REQUIRED WORK. Lines before the one containing "curve.update()" are left out; copy that line and every later line through the end of the data exactly.
□ □ □
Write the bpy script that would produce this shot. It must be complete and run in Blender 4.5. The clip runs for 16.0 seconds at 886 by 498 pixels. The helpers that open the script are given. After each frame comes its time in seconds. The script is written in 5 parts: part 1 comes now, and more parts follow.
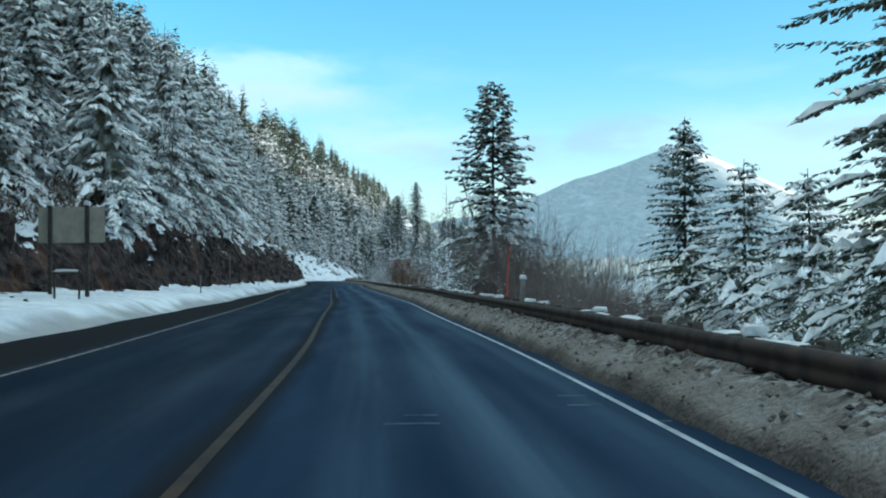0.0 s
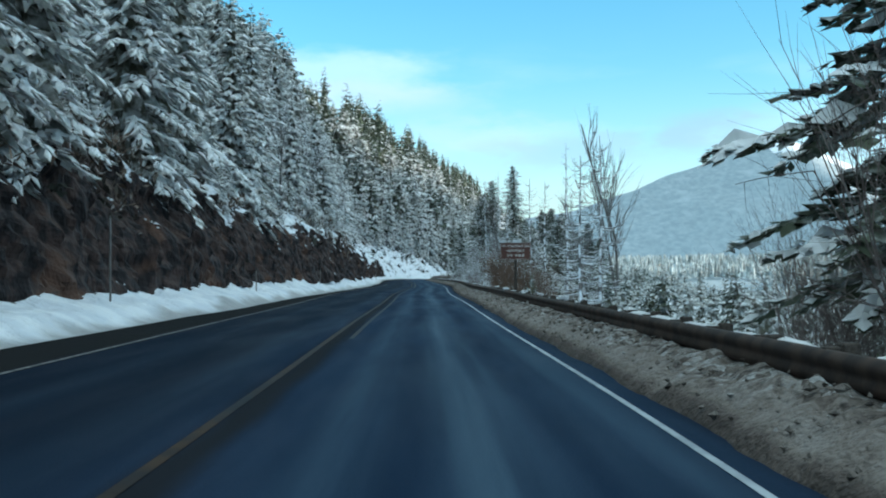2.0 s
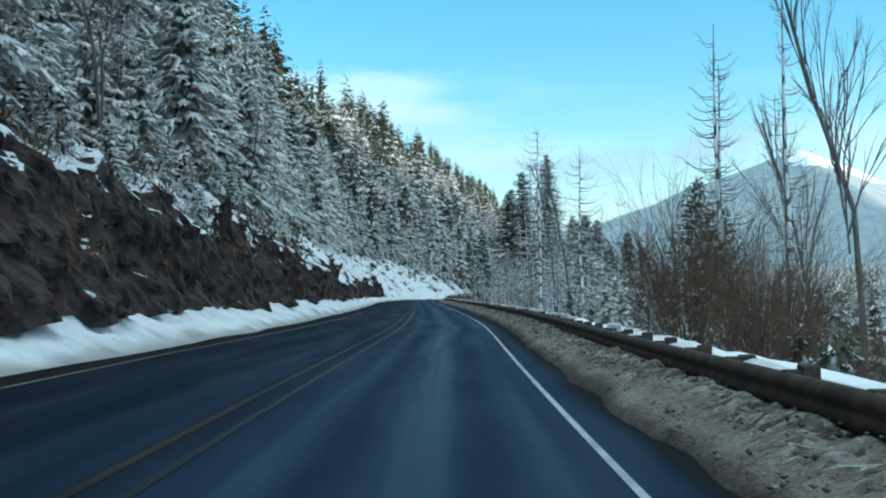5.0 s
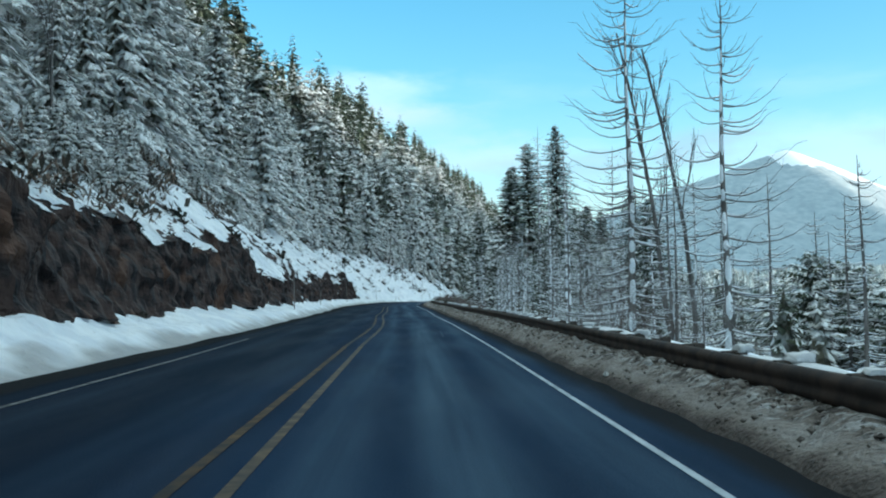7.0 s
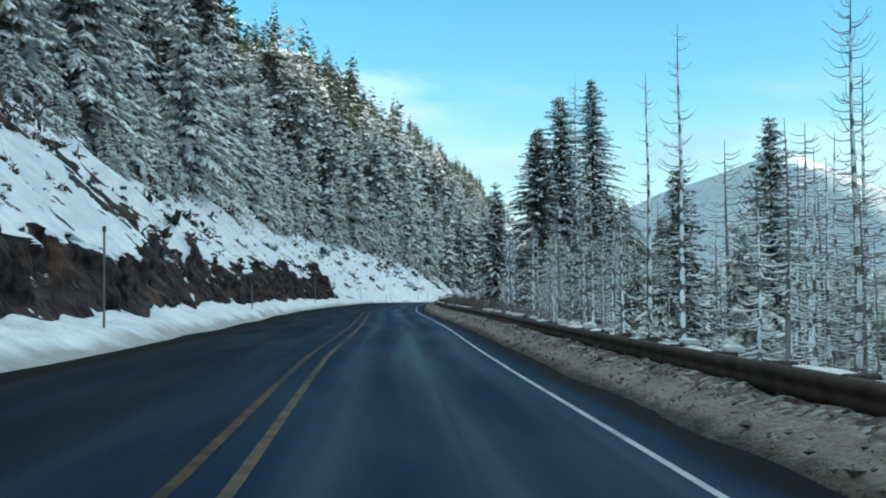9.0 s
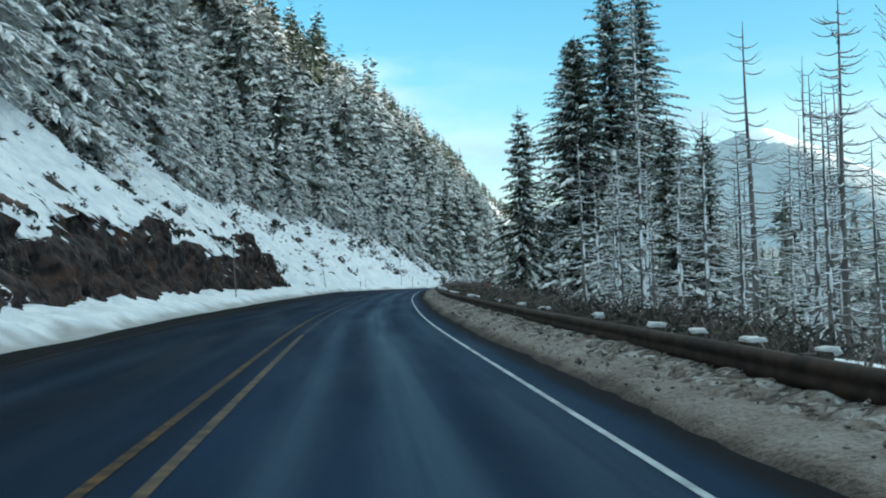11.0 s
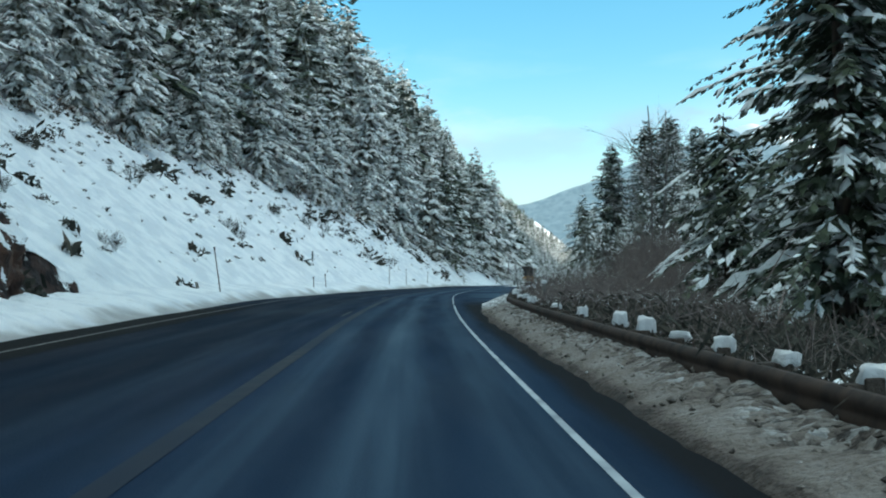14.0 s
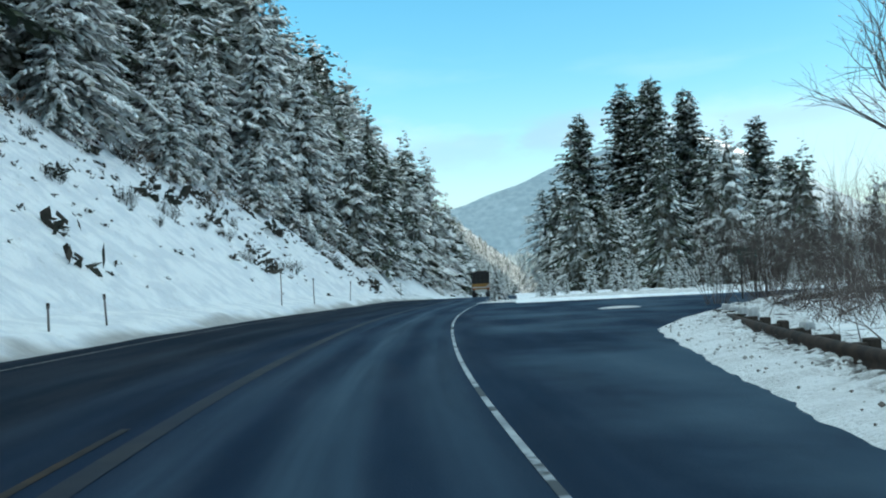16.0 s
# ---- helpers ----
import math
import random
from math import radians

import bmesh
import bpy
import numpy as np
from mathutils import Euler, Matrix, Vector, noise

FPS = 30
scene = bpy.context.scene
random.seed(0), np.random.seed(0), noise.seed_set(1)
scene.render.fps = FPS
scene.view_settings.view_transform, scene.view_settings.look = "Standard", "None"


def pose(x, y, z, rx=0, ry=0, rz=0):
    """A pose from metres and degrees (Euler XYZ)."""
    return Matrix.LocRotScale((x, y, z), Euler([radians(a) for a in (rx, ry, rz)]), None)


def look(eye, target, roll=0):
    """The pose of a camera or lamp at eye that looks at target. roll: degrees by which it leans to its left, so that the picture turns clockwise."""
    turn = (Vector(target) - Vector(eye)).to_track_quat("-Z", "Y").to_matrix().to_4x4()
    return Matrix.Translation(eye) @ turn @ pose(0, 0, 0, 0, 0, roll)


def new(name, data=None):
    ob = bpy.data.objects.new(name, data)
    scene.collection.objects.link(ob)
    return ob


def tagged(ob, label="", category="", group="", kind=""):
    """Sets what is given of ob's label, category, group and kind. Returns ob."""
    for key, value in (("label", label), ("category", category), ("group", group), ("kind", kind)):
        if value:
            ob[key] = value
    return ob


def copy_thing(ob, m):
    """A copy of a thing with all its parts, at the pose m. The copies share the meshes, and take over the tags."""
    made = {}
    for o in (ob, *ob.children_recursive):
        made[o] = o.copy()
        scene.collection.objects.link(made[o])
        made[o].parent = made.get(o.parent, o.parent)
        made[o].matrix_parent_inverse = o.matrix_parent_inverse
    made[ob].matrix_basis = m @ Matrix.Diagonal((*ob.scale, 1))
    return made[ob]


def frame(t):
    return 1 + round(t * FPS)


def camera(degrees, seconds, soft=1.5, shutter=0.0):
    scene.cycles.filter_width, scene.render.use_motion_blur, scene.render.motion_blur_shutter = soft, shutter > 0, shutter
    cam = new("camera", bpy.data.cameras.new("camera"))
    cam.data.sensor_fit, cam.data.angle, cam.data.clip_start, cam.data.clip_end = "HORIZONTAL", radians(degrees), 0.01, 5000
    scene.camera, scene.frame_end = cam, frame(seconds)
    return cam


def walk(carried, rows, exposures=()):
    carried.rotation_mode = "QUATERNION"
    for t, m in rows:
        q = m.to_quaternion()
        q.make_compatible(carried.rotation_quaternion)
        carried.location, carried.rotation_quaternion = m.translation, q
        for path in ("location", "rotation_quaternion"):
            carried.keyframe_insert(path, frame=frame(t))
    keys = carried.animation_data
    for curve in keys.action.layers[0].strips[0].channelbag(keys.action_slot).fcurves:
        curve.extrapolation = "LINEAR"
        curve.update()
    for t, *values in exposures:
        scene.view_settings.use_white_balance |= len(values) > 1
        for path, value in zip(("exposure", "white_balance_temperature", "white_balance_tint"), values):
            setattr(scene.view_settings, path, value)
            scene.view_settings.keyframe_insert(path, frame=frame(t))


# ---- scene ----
□ □ □
RESULT OF THE EXERCISE.
        curve.update()
    for t, *values in exposures:
        scene.view_settings.use_white_balance |= len(values) > 1
        for path, value in zip(("exposure", "white_balance_temperature", "white_balance_tint"), values):
            setattr(scene.view_settings, path, value)
            scene.view_settings.keyframe_insert(path, frame=frame(t))


# ---- scene ----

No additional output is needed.